Just days after the Federal Government’s approval of a massive new coal mine, it looks like rough times ahead for the classic source of fuel.

A coal-fired power station in Victoria will close just two years after its $50 million Federal Government bailout.

Meanwhile, a new report shows widespread pessimism about the future of mining in Australia among industry figures.

And a strike in WA will soon threaten the state’s reserves.

The Victorian Energy Brix project - which provides coal power and produce briquettes for export – will close next month, as its operators HRL Limited blame falling electricity wholesale prices and a reduction in demand for its brown coal briquettes.

The closure will lead to the loss of 70 direct jobs, but Environment Victoria chief executive Mark Wakeham says it may just be the start.

“It is the first coal-fired power station to close in Victoria for decades but it won't be the last... with energy demand falling quite significantly we're likely to see closures at other coal-fired power stations in the months and years ahead,” he said.

The announcement comes at the same time as the release of the Newport Consulting Mining Business Outlook Report, which has shown a fairly gloomy outlook is held by the chiefs of big mining firms.

The report says over 90 per cent of the 60 mining company bosses interviewed saw few positives coming in the next 12 months.

David Hand, the managing director Newport Consulting, has told the ABC that confidence could take years to recover.

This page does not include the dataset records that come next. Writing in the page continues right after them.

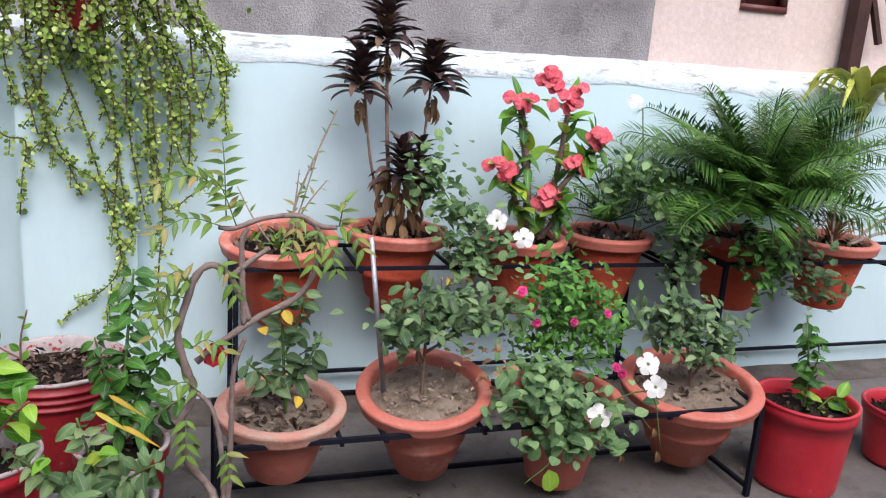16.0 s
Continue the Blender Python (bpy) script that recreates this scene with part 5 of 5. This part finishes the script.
for k in range(7):
    x0 = 3.375 + 0.028 * k + rnd(-0.01, 0.01)
    ln = rnd(0.10, 0.34)
    pts = [Vector((x0, -0.16, 1.39)), Vector((x0 + rnd(-0.02, 0.02), -0.225, 1.41)), Vector((x0 + rnd(-0.04, 0.04), -0.22, 1.38 - ln * 0.5)), Vector((x0 + rnd(-0.05, 0.05), -0.20, 1.38 - ln))]
    trail_strand(smooth_path(pts, 14), 0.015, rnd(0.016, 0.022), 0.05)
for k in range(640):
    p = (3.53 + R.gauss(0, 0.19), -0.10 - abs(R.gauss(0, 0.06)), 1.36 + R.gauss(0, 0.05))
    if abs(p[0] - 3.46) < 0.085 and p[2] < 1.37 or noise.noise(Vector(p) * 15) < -0.02:
        continue
    mass.leaf(R.choice(TR), p, around((0, -0.9, 0.4)), size=rnd(0.014, 0.024))
tagged(part("vines", vine, VINESTEM, trail), kind="stuff")
tagged(part("leaves", mass, L_TRAIL, trail), kind="stuff")


def rock(name, at, size, mat, label, cat, seed, cuts=3):
    bm = bmesh.new()
    bmesh.ops.create_icosphere(bm, subdivisions=cuts, radius=1)
    for v in bm.verts:
        d = v.co.normalized()
        k = 1 + 0.28 * noise.noise(d * 1.3 + Vector((seed, 0, 0))) + 0.07 * noise.noise(d * 5 + Vector((0, seed, 0)))
        v.co = Vector((d.x * size[0], d.y * size[1], max(d.z, -0.55) * size[2])) * k
    me = bpy.data.meshes.new(name)
    bm.to_mesh(me)
    bm.free()
    me.materials.append(mat)
    me.polygons.foreach_set("use_smooth", [False] * len(me.polygons))
    ob = new(name, me)
    ob.location = at
    return tagged(ob, label, cat)


rock("stone", (2.97, 0.035, 1.215), (0.10, 0.05, 0.05), STONE, "pinkish broken stone lying on the wall coping", "stone", 3.1)
rock("brick_piece", (3.07, 0.02, 1.20), (0.045, 0.035, 0.03), BRICK, "broken red brick piece lying on the coping", "brick", 8.4, 2)
tuftl = thing("coping_seedling", (2.02, 0.05, 1.2), "bright green rosette growing on the wall top", "plant")
for k in range(26):
    one_leaf(tuftl, R.choice(M_BRIGHT), (1.96 + rnd(-0.11, 0.15), 0.03 + rnd(-0.02, 0.03), 1.215 + rnd(0, 0.05)), around((0, -0.5, 0.3)), (0, -0.4, 1), rnd(0.06, 0.09))

# ---- pails between the stands ----
pa = thing("lemon_seedling", (3.33, -0.82, 0.25), "bright green broad-leaved seedling in a red pail", "plant")
sa = stems(pa, TWIG, (((3.33, -0.82, 0.24), (3.32, -0.82, 0.36), (3.31, -0.82, 0.46)), ((3.33, -0.82, 0.30), (3.36, -0.82, 0.42), (3.36, -0.81, 0.51)), ((3.30, -0.84, 0.24), (3.24, -0.85, 0.32), (3.21, -0.83, 0.46)), ((3.33, -0.83, 0.28), (3.40, -0.85, 0.38), (3.44, -0.86, 0.42)), ((3.30, -0.88, 0.24), (3.26, -0.92, 0.30), (3.25, -0.93, 0.34))), 0.0045, 0.003)
M_LEMON = leaf_meshes(L_LEMON, 0.48, "ovate", 4, curl=0.7, wave=0.15)
for p in sa:
    leafed_parts(pa, M_LEMON, p, 0.0125, 0.092, 0.35, 0.3)
for x, z in ((3.20, 0.36), (3.26, 0.22), (3.29, 0.20), (3.24, 0.25)):
    one_leaf(pa, R.choice(M_YEL), (x, -0.9, z), around((0, -0.6, -0.3), 0.5), (0, -0.7, 0.7), 0.06)
pb = thing("balsam_plant", (3.61, -0.68, 0.2), "dark green leafy plant with yellow pods in a pail", "plant")
sb = stems(pb, STEM, (((3.61, -0.68, 0.19), (3.62, -0.64, 0.42), (3.64, -0.6, 0.64)), ((3.61, -0.67, 0.25), (3.68, -0.62, 0.38), (3.75, -0.6, 0.46)), ((3.61, -0.68, 0.25), (3.57, -0.65, 0.40), (3.55, -0.64, 0.48)), ((3.62, -0.68, 0.22), (3.70, -0.7, 0.30), (3.76, -0.7, 0.34))), 0.006, 0.003)
M_BALSAM = leaf_meshes(L_HIB, 0.46, "ovate", 4, curl=0.8, wave=0.2)
for p in sb:
    leafed_parts(pb, M_BALSAM, p, 0.0085, 0.072, 0.15, 0.0)
for k, (x, z) in enumerate(((3.60, 0.32), (3.66, 0.28), (3.63, 0.36))):
    long_leaf(pb, L_YEL, ((x - 0.04, -0.78, z + 0.03), (x, -0.8, z + 0.01), (x + 0.05, -0.8, z - 0.03)), 0.012, "lance", (0, -0.7, 0.7), "pod", "yellow curled pod", n=8)
M_TOMATO = leaf_meshes(L_SHRUB, 0.5, "ovate", 4, curl=0.7, wave=0.3)
pc = thing("tomato_plant", (3.6, -1.0, 0.22), "young tomato plant with divided leaves in a pail", "plant")
sc = stems(pc, STEM, (((3.6, -1.0, 0.22), (3.58, -1.0, 0.32), (3.55, -1.0, 0.44)), ((3.6, -1.0, 0.26), (3.5, -1.04, 0.34), (3.44, -1.06, 0.40)), ((3.6, -1.0, 0.27), (3.68, -1.05, 0.34), (3.72, -1.06, 0.36)), ((3.6, -1.01, 0.25), (3.58, -1.1, 0.32), (3.55, -1.15, 0.34)), ((3.6, -1.0, 0.25), (3.66, -1.1, 0.28), (3.68, -1.15, 0.30))), 0.0045, 0.0025)
for p in sc:
    leafed_parts(pc, M_TOMATO, p, 0.013, 0.056, 0.15, 0.2, True)
for k in range(5):
    one_leaf(pc, R.choice(M_BRIGHT), (3.6 + rnd(-0.12, 0.1), -1.08, 0.34 + rnd(0, 0.08)), around((0, -0.5, 0.4)), (0, -0.5, 0.8), 0.055)
pd = thing("seedling", (3.33, -0.36, 0.27), "pale young seedling in a paint pail", "plant")
sd = stems(pd, TWIG, (((3.34, -0.38, 0.26), (3.34, -0.38, 0.38), (3.36, -0.38, 0.47)), ((3.34, -0.38, 0.33), (3.28, -0.39, 0.38), (3.25, -0.39, 0.43))), 0.004, 0.002)
for p in sd:
    leafed_parts(pd, M_BRIGHT, p, 0.03, 0.055, 0.3)
stub = thing("cut_frangipani_stem", (3.11, -0.97, 0.0), "pale knobbly cut stem rising from the floor", "plant")
stems(stub, PALEBARK, (((3.09, -0.97, 0.0), (3.10, -0.96, 0.2), (3.14, -0.95, 0.36)),), 0.016, 0.013, knots=0.15)
one_leaf(stub, M_YEL[0], (3.145, -0.95, 0.36), (0.4, -0.2, 0.8), (0, -1, 0.3), 0.09)

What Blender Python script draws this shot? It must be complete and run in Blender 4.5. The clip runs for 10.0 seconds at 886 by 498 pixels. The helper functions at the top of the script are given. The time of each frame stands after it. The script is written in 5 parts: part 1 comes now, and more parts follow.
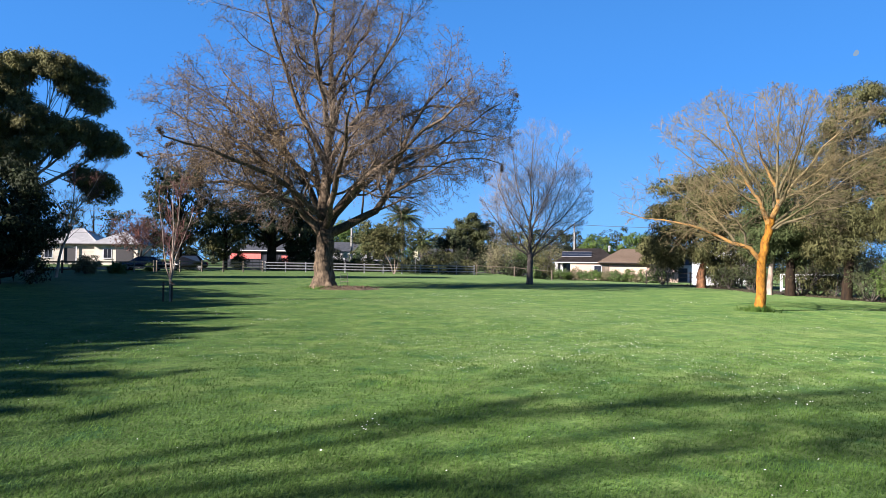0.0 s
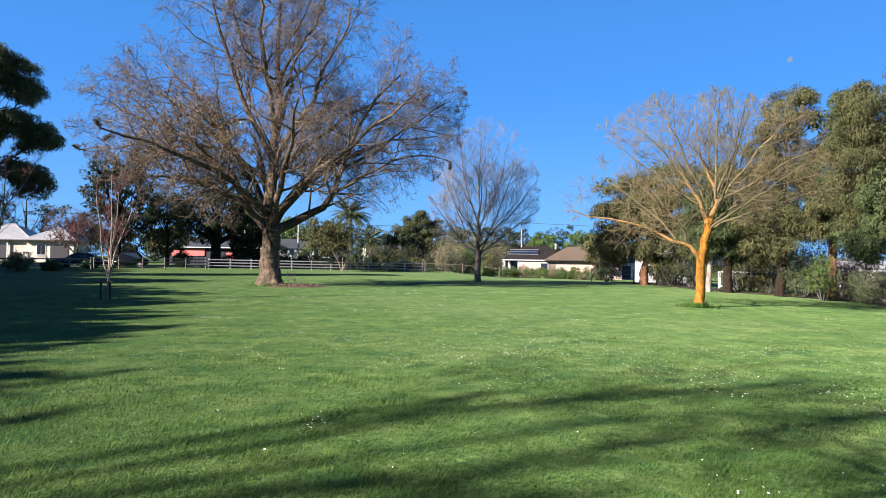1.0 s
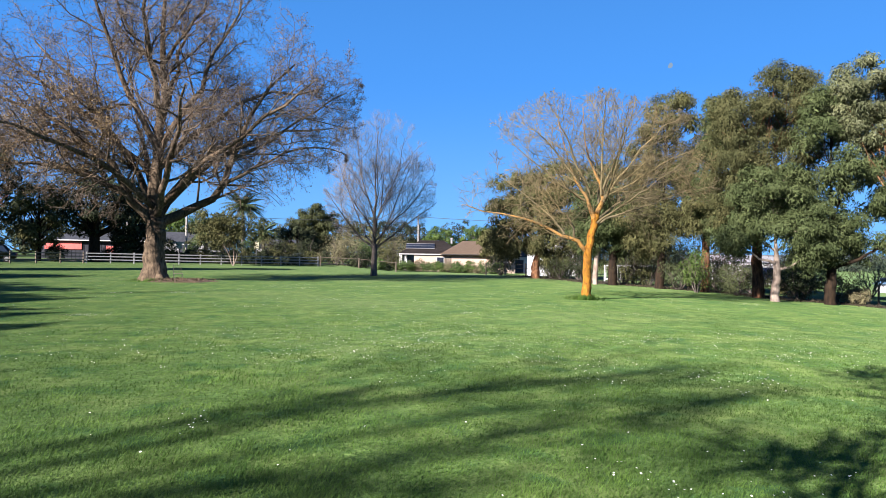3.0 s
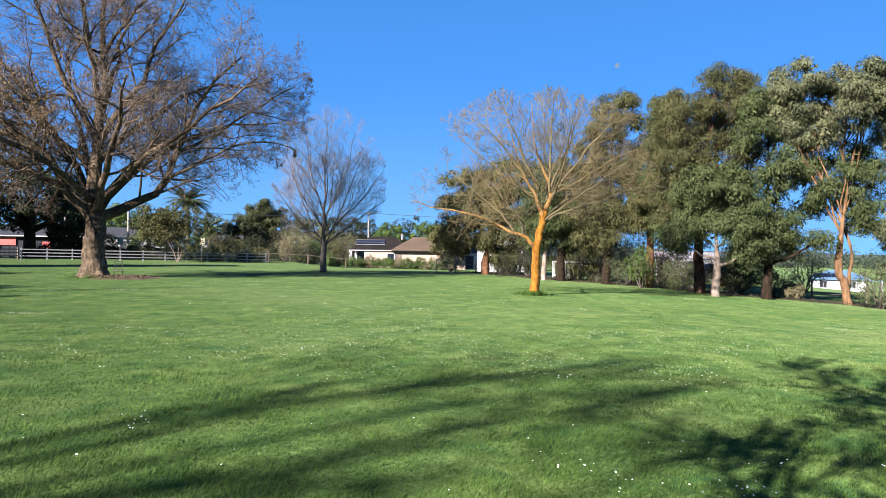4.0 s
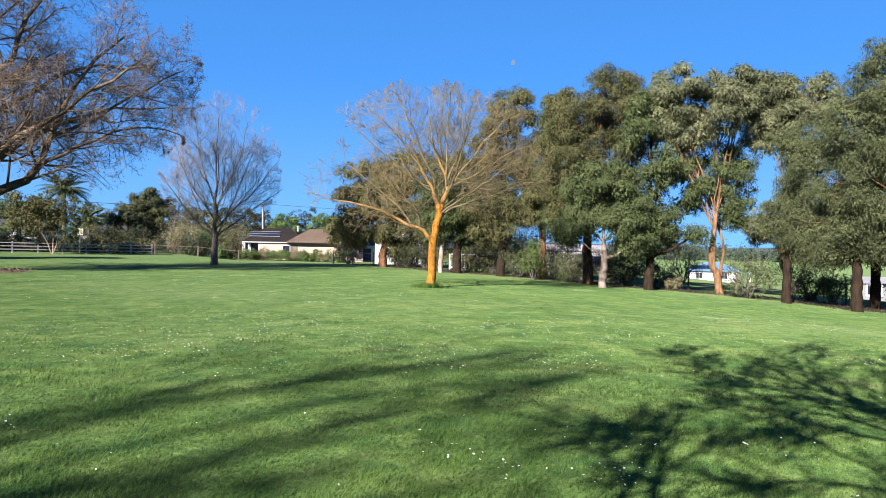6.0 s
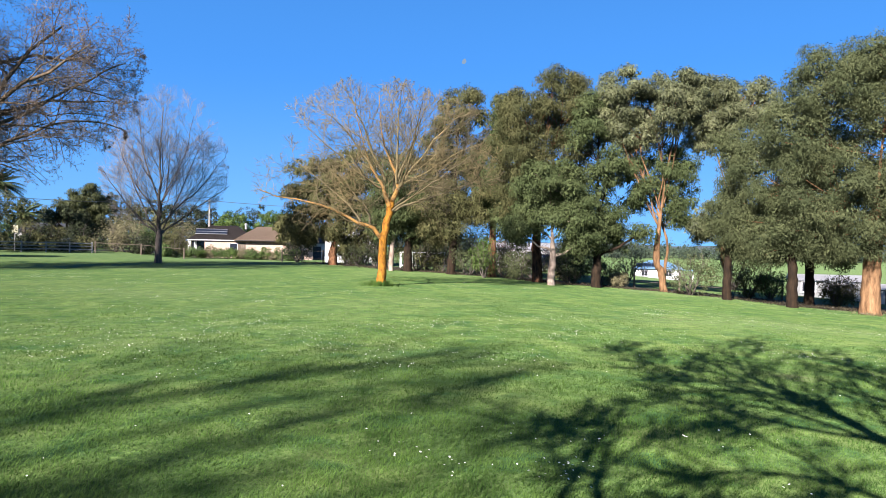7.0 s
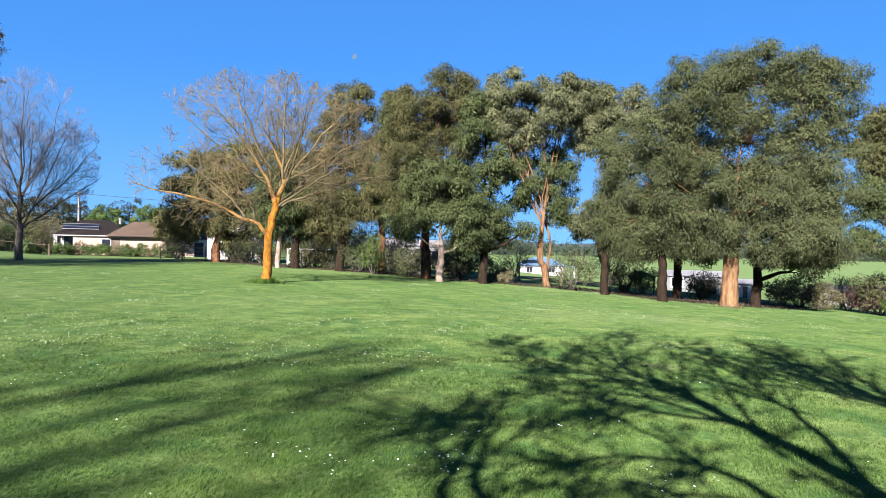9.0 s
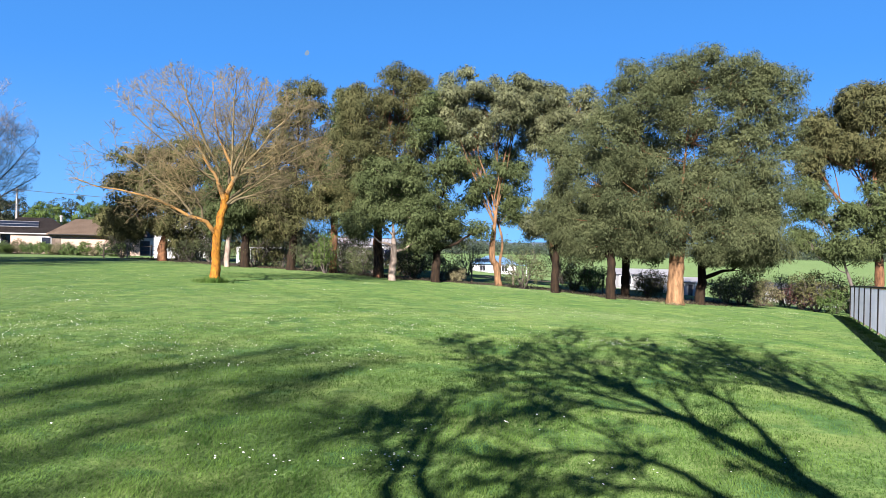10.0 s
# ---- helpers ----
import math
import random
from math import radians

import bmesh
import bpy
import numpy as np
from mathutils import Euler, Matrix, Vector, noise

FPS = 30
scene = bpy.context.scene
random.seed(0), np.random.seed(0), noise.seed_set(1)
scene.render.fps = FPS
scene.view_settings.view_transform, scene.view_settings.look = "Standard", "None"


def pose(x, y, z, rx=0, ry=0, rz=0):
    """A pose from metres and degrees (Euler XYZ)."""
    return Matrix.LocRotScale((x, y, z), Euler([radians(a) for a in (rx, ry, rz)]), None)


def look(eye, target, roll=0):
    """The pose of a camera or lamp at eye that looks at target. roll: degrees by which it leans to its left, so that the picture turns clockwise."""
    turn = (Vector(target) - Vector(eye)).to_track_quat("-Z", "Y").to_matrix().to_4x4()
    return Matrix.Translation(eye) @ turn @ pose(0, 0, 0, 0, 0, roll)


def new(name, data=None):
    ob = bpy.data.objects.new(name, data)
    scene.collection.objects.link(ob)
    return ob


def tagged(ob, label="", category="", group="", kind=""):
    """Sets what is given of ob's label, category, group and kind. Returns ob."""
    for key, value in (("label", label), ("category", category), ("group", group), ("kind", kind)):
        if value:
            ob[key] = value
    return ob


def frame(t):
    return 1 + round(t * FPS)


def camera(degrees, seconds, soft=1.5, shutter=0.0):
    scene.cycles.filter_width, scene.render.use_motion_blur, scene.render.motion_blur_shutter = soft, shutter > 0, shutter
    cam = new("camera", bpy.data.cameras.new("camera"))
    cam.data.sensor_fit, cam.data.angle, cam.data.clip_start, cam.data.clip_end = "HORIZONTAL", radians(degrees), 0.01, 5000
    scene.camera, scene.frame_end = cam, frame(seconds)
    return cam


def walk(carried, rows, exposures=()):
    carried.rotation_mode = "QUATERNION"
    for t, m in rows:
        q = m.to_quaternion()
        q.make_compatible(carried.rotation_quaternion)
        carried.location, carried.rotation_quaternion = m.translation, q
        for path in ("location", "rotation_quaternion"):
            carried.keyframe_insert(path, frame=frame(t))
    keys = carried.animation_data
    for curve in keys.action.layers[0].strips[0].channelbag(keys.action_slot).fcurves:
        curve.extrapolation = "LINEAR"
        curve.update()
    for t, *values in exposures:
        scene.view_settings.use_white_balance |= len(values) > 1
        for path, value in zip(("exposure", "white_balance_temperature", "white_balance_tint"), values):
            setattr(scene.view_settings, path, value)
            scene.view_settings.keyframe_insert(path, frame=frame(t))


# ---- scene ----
cam = camera(65.61, 10.0, soft=0.5)
PATH = [
    (0, -0.000, 0.000, 1.600, 0.00, 1.34, -0.62),
    (0.5, 0.006, 0.006, 1.590, -2.14, 1.25, -0.68),
    (1, 0.014, 0.010, 1.589, -4.29, 1.18, -0.69),
    (1.5, 0.028, 0.008, 1.589, -6.41, 1.08, -0.71),
    (2, 0.046, 0.008, 1.581, -8.59, 0.97, -0.72),
    (2.5, 0.065, 0.016, 1.581, -10.78, 0.88, -0.73),
    (4, 0.105, 0.004, 1.579, -16.97, 0.53, -0.70),
    (4.5, 0.115, -0.008, 1.586, -19.19, 0.34, -0.75),
    (5, 0.124, -0.014, 1.588, -21.37, 0.19, -0.75),
    (5.5, 0.132, -0.015, 1.588, -23.46, 0.08, -0.81),
    (7, 0.180, -0.030, 1.587, -29.52, -0.09, -0.89),
    (7.5, 0.186, -0.032, 1.583, -31.77, -0.13, -0.93),
    (8, 0.198, -0.032, 1.582, -33.99, -0.18, -1.00),
    (8.5, 0.213, -0.043, 1.582, -36.25, -0.21, -1.01),
    (9, 0.235, -0.068, 1.584, -38.65, -0.20, -1.03),
    (9.5, 0.259, -0.094, 1.583, -40.63, -0.22, -1.04),
    (10, 0.274, -0.113, 1.580, -42.51, -0.23, -1.09),
]
walk(cam, [(t, pose(x, y, z, 90 + pitch, roll, yaw)) for t, x, y, z, yaw, pitch, roll in PATH])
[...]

“There's tough market conditions like low commodity prices and falling demand and the biggest challenge is productivity,” he said.

“There'll be drastic changes to the industry, especially thermal coal where we'll see more mine closures.”

“We've got timid politicians who want to head off activists, NIMBYs, environmentalists across the country who, when you start talking about opening up a mine, get a lot of media coverage saying ‘this is bad, this is evil, this is terrible’.

“Politicians have worked out there's no votes in opening a mine in 2014, so what they then do is placate their voters and the people they're concerned about, by saying; ‘We will make sure that the performance of this mine in terms of environment and safety and community involvement is as high as possible’,” Mr Hand said.

“They turn around at the miners and say; ‘Here's another 60 reports you've got to produce for us next week’, so the miners find they're investing in whole buildings full of people to produce reports for politicians.

“And that's when the miners look at it and say; ‘Well, if we were doing this mine in Brazil, it wouldn't cost us all this’.”

And finally, a nine-day stop-work at a West Australia’s Griffin Coal Mine nearly left one of the state’s three power stations without any coal.

More than 200 Griffin workers ceased production on July 17 over a dispute between the mine’s parent company and the company in charge of its workforce.

They received full pay while on strike, and returned to work on July 27.

The CFMEU claims workforce contractor Carna Civil and Mining suspended work because Lanco Infratech had not paid the contractor in May, and Griffin Coal has confirmed “contractual issues” were behind the stoppage.

A consultant to the Griffin mine has told the media that the strike deprived the Bluewaters Power Station of coal, and put its ability to provide a high proportion of the state’s power at risk. It is understood that the power station was just a day or two from running dry.

The same expert said he was optimistic that everything would be back to normal at the mine and power station soon.

But there may be more options emerging during the decline of coal, as a new report from the left-leaning Australia Institute shows Australia’s solar industry employs a “far larger” amount of people than fossil-fuelled power stations.